The Central and South America section contains valuable artefacts from pre-Columbian civilizations and present-day Native Americans, gathered by collectors like E. St. Vráz, A. V. Frič, V. Šolc and M. Stuchlík.
The Central America collection contains sets of pottery vessels and stone sculptures from Ancient Mesoamerica (Monte Alban, Teotihuacan, Veracruz, Aztecs, Mayas) and a numerous collection of pottery from Chiriqui in Panama. The notable figures who contributed to this collection were Jakub Beer, Grandmaster of the Knights of the Cross with the Red Star, who in 1856 donated a large Central American collection to Bohemia, and the French-Mexican amateur archaeologist and collector August Genin, who out of respect for president T. G. Masaryk donated a collection of pre-Columbian art to Czechoslovakia, in particular Colima, Zapotek and Aztec ceramics. The modern history acquisitions include ethnographic items of the present-day indigenous Nahua, Maya, Mixtek, Zapotek and Huichol peoples, and the items of mestizo culture (textiles, masks, ceramics, toys, ritual objects).

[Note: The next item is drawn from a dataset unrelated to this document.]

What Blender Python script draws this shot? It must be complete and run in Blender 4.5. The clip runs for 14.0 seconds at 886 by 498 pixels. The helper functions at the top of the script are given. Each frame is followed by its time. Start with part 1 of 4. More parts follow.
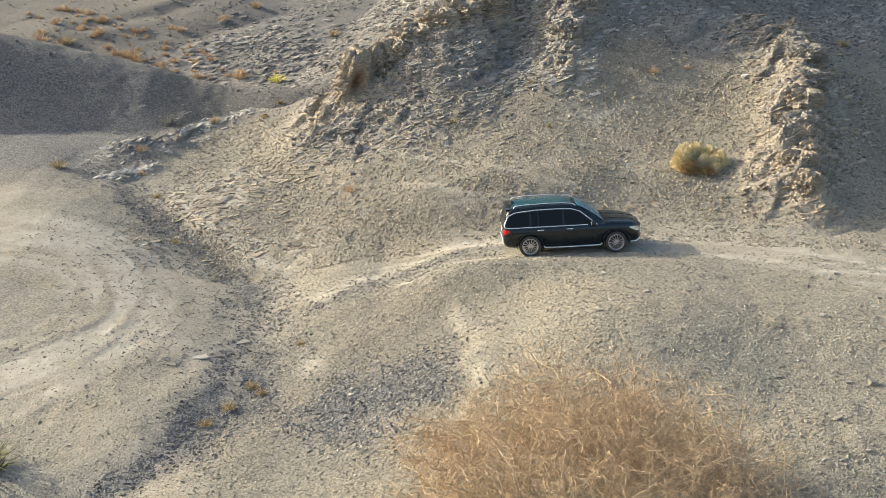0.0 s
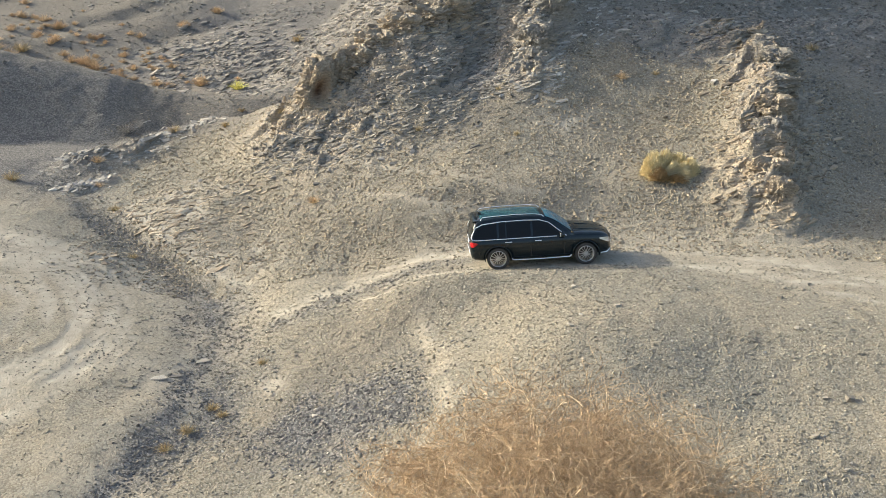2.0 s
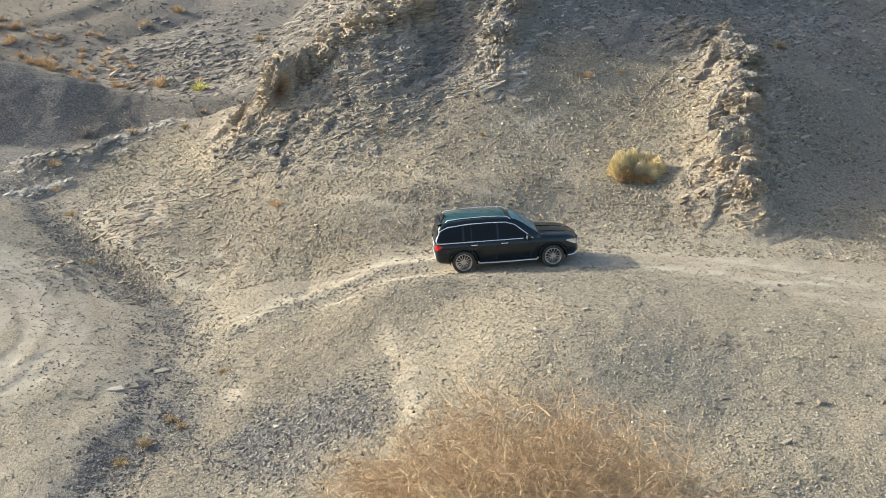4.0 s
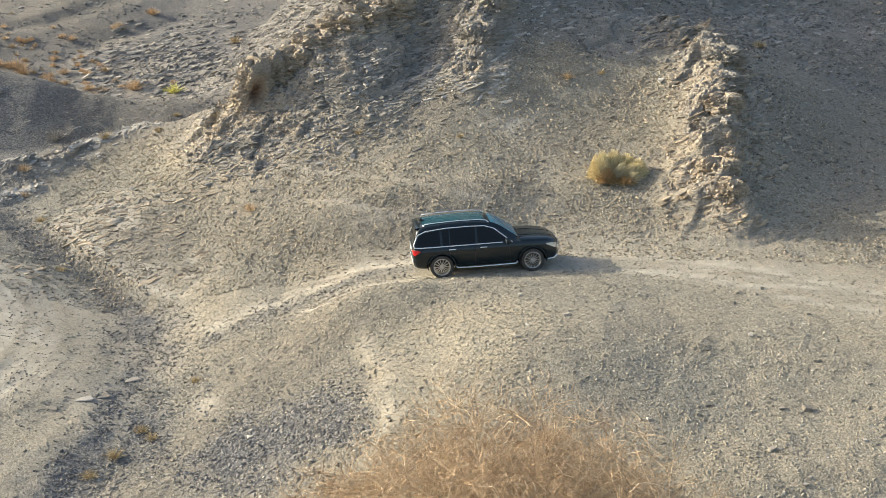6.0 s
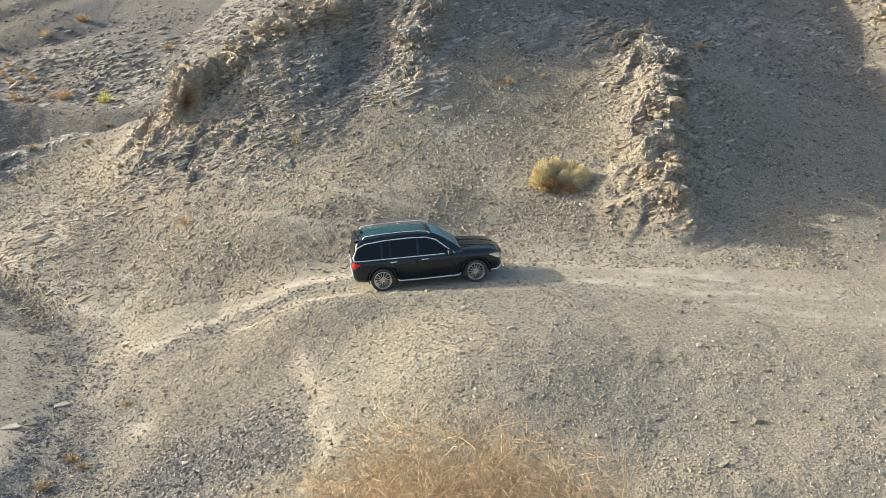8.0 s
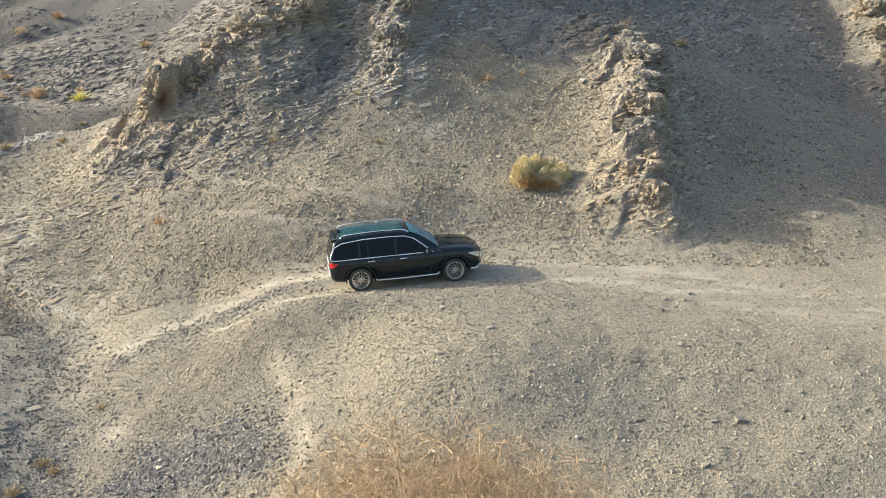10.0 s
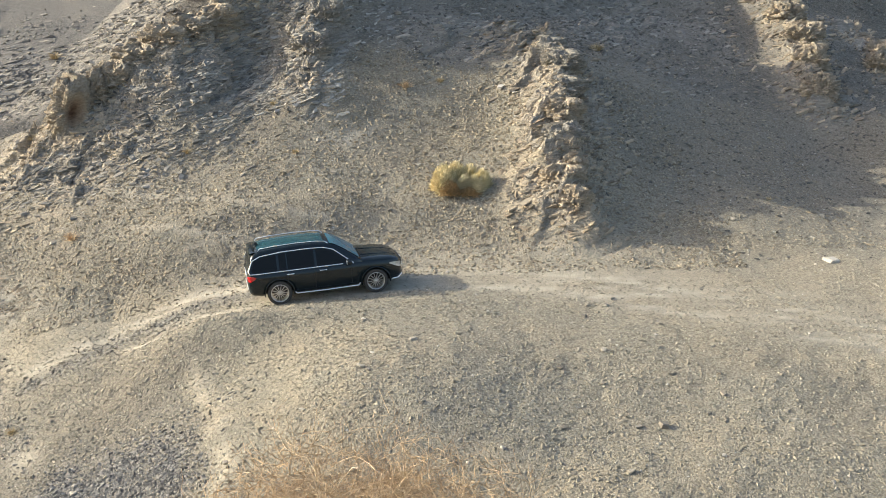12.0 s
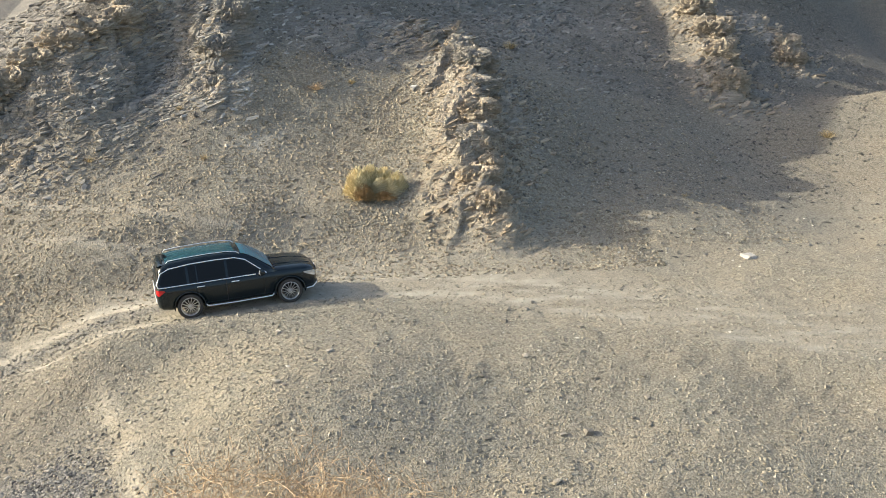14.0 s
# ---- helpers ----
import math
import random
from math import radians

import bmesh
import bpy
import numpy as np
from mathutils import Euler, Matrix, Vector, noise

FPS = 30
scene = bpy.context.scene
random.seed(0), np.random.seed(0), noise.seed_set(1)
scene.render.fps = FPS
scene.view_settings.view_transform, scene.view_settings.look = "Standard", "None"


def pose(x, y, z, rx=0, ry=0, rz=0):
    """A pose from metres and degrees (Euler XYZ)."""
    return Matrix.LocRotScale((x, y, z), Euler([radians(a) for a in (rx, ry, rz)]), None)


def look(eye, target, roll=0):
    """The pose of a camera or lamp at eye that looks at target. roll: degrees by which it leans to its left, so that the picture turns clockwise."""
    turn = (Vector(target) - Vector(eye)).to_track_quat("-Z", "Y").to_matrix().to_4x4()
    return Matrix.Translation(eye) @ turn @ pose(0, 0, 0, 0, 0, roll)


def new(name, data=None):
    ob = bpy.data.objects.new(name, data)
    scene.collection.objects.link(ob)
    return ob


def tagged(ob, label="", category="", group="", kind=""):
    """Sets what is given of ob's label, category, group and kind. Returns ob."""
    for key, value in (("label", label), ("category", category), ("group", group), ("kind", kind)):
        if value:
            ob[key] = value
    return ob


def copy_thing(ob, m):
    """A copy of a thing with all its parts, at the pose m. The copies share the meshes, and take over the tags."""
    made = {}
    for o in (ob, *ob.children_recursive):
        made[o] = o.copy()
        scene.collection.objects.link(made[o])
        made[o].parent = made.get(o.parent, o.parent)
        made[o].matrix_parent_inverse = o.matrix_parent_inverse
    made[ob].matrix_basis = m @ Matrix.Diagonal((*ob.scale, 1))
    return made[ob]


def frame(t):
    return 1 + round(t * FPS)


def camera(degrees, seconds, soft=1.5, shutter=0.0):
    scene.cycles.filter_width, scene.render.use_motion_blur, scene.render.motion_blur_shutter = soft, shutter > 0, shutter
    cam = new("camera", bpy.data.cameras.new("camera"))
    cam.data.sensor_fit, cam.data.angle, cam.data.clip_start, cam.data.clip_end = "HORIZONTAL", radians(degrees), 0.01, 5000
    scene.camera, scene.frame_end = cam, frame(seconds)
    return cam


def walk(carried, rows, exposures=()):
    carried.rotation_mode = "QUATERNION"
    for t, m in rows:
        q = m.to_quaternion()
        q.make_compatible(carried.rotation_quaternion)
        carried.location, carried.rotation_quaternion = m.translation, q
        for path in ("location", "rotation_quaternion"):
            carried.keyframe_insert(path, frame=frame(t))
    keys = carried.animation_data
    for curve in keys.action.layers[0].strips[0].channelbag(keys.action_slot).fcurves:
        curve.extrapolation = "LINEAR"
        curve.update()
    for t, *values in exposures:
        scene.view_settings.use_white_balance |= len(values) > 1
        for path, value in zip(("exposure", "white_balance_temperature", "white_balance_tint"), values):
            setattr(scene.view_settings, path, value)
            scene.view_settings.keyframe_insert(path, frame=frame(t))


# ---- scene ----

The South American collection consists of archaeological and ethnographic material, with colonial art forming an important part of it. The archaeological collections document Ancient Ecuador, Columbia, Venezuela and Peru (La Tolita, Manabi, Bahia, Tiwanaku, Nazca, Moche, Chimú, Chancay and Inka cultures). Scientifically valuable ethnographic items were collected primarily in tropical South America – the core of the ethnographic collection is made up of the sets gathered by the traveller E. St. Vráz in the late 19th century in the basins of the Orinoco and Amazon rivers and by A. V. Frič in the early 20th century in the Gran Chaco region. There are two other sets of artefacts that are of great importance. The first was gathered by the director of the Náprstek Museum, V. Šolc, from the Aymara and Mapuche peoples of Bolivia and Chile in the 1970s and 1980s, and the second is a comprehensive collection relating to Mapuche culture of central Chile, gathered by the anthropologist M. Stuchlík during his field research in the 1960s and the 1970s.